“I feel like if I don’t use my voice, I’d be missing out in life.”
This is something that I never thought I’d say. Growing up, I never used my voice. My “voice” was everyone speaking for me. First, it was my brother speaking for me to our parents, then it was my mom speaking for me to teachers. I was a very shy child and didn’t speak much to other children either. I was usually called stuck up or snobby, because I would just observe and not speak. As time went on and I went off to college, my voice started to speak through my body. For five years I struggled with an eating disorder. When I was diagnosed with my eating disorder at 20, I was also diagnosed with anxiety and social anxiety. Every time I would get more anxious, instead of using my voice, I would just use my body to express the uncomfortableness I felt.
Through treatment I began to find my voice. It started coming out privately in individual sessions with my therapist. Then, a little bit with professors and other students in the class.
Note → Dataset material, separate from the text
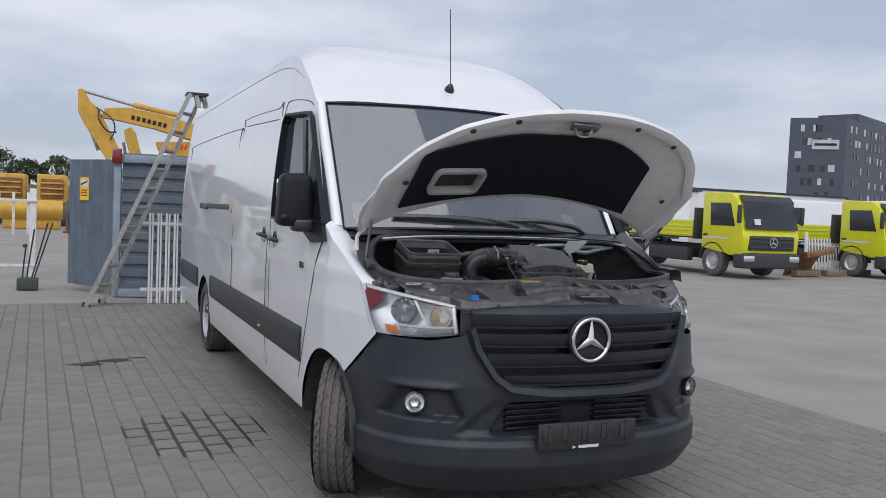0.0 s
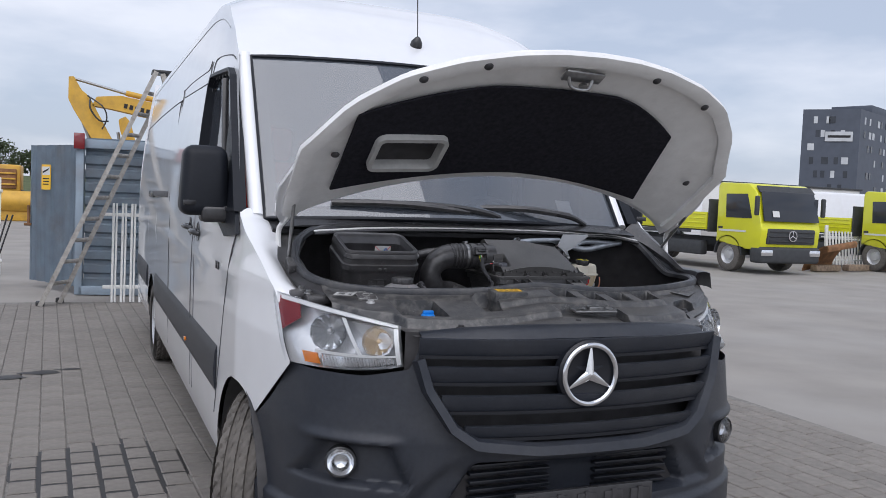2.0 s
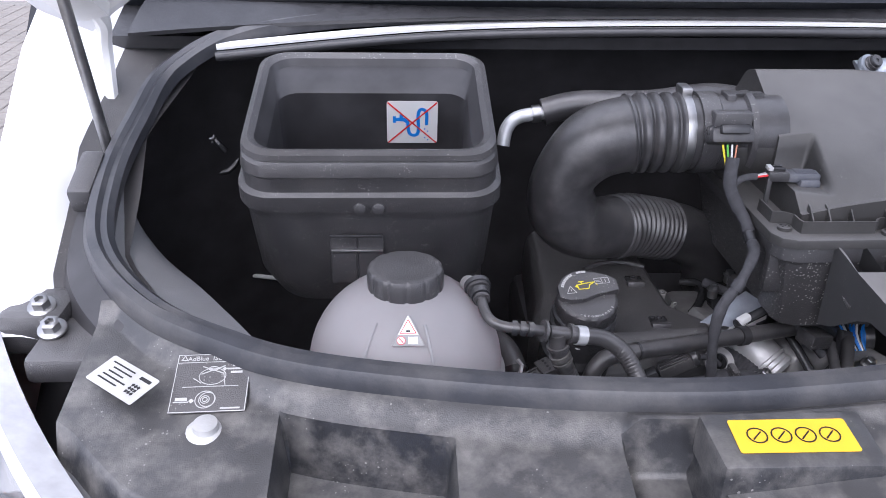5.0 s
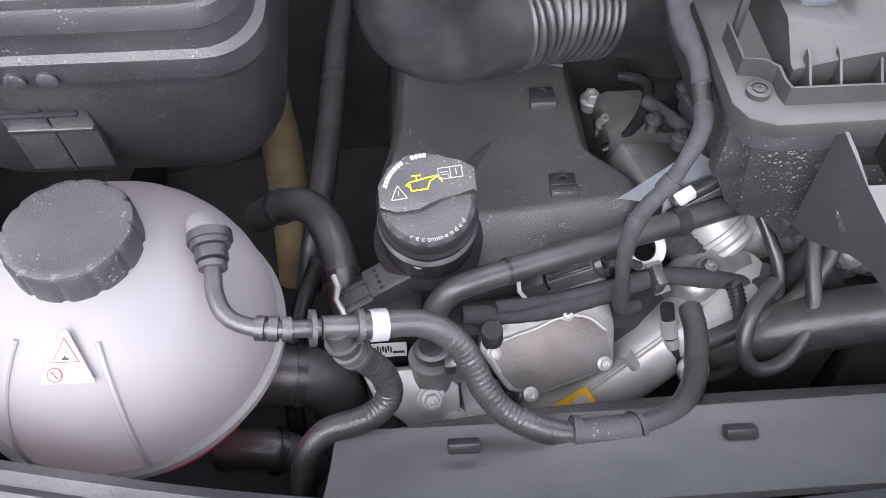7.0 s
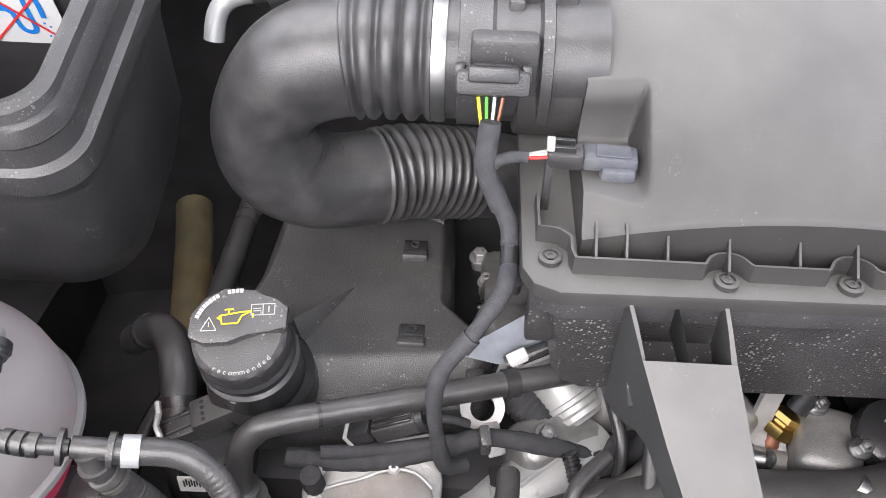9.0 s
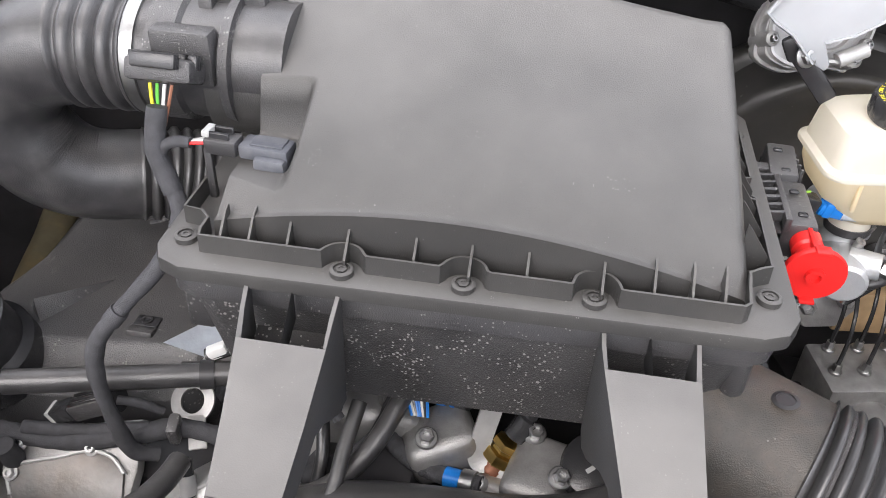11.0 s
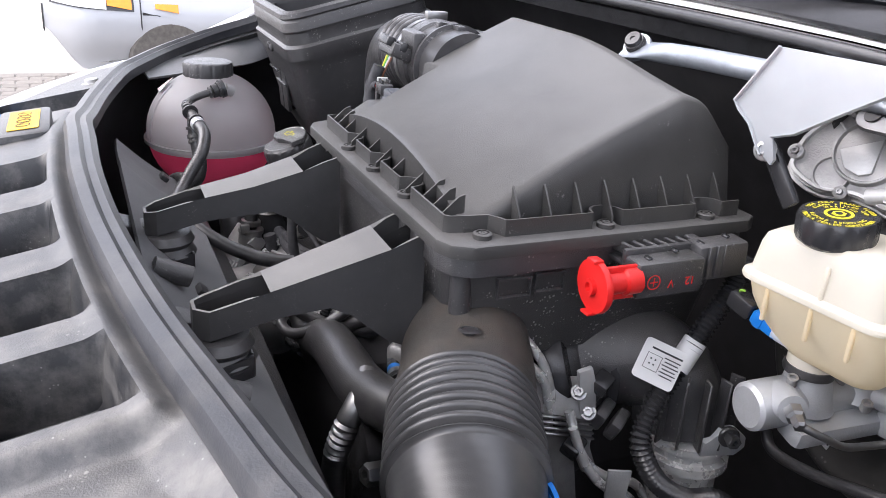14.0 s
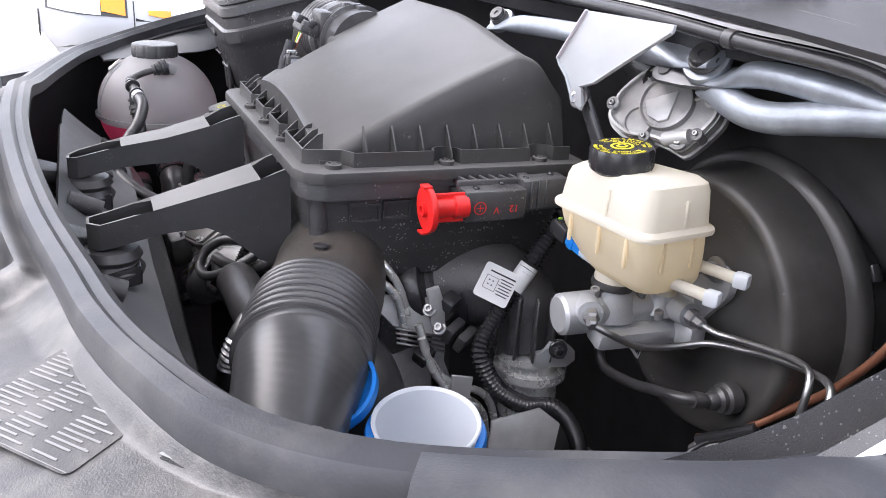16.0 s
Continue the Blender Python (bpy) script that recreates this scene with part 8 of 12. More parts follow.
# ---- wiper linkage, motor, drain funnel ----
wl_ = thing("wiper_linkage", (0.45, 1.05, 1.25), "galvanised wiper linkage bars with black pivots", "wiper linkage")
def flat_bar(name, pts, r, squash_from, squash_to, material, parent):
    """A round bar whose end is pressed flat."""
    line = resample(spline([Vector(p) for p in pts], 8), 0.006)
    total = sum((b - a).length for a, b in zip(line, line[1:]))

    def ring(i, s):
        k = 1 - smooth_step(squash_from, squash_to, s / total) if squash_from >= 0 else smooth_step(-squash_from, -squash_to, s / total)
        a, b = r * (1 + 0.55 * k), r * (1 - 0.62 * k)
        return [(a * math.cos(2 * math.pi * j / 16), b * math.sin(2 * math.pi * j / 16)) for j in range(16)]

    bm = B()
    sweep(bm, line, ring, up=Vector((0.05, -0.45, 0.88)))
    return part(name, bm, material, parent, smooth=50)


PIV = Vector((0.25, -0.72, 0.65)).normalized()
flat_bar("bar", [(.195, .965, 1.329), (.232, .966, 1.333), (.305, .968, 1.338), (.380, .970, 1.341), (.440, .985, 1.340)], 0.0112, 0.05, 0.30, M_ZINC, wl_)
flat_bar("arm", [(.420, .990, 1.338), (.450, 1.010, 1.334), (.478, 1.024, 1.332), (.503, 1.031, 1.334), (.531, 1.031, 1.338), (.550, 1.031, 1.341)], 0.0135, -0.35, -0.72, M_ZINC, wl_)
flat_bar("bar", [(.528, 1.036, 1.322), (.548, 1.036, 1.323), (.572, 1.034, 1.326), (.598, 1.031, 1.333), (.634, 1.030, 1.336), (.70, 1.030, 1.335), (.80, 1.03, 1.330)], 0.0125, 0.10, 0.26, M_ZINC, wl_)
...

Soon I was student teaching, and standing in front 20 kids each day. Eventually I would be able to speak up for what I wanted out of my treatment. This rings most true when I voluntarily put myself back into treatment after relapsing almost a year ago. I knew I needed the help and wanted it. After this last round of treatment, I feel like I have finally found my voice. As I grow in recovery, I am not only gaining self-confidence, but confidence in using my voice to advocate for myself.
Journaling has helped me to find my voice. While journaling the other night, I wrote this:
“I used to be so scared to use my voice. I thought that what I had to say didn’t matter and no one cared what I had to say. But now, I feel like if I don’t use my voice, I’d be missing out in life. Every time I use my voice I gain a little more confidence in myself. I get the sense of I can do this. This is possible. My voice is there for a reason. It’s there to stick up for me, to advocate for me, and to express wants, needs and feelings. It’s really something special that we all have. Although it is still growing, it is there and not going anywhere. I know that overtime it will grow stronger and stronger. Maybe one day I won’t be afraid to use it at all.”
To all those struggling to find your voice, I want to let you know it’s there and waiting to come out. I have found that the more you use it, the easier it is to find. I found mine, can you find yours?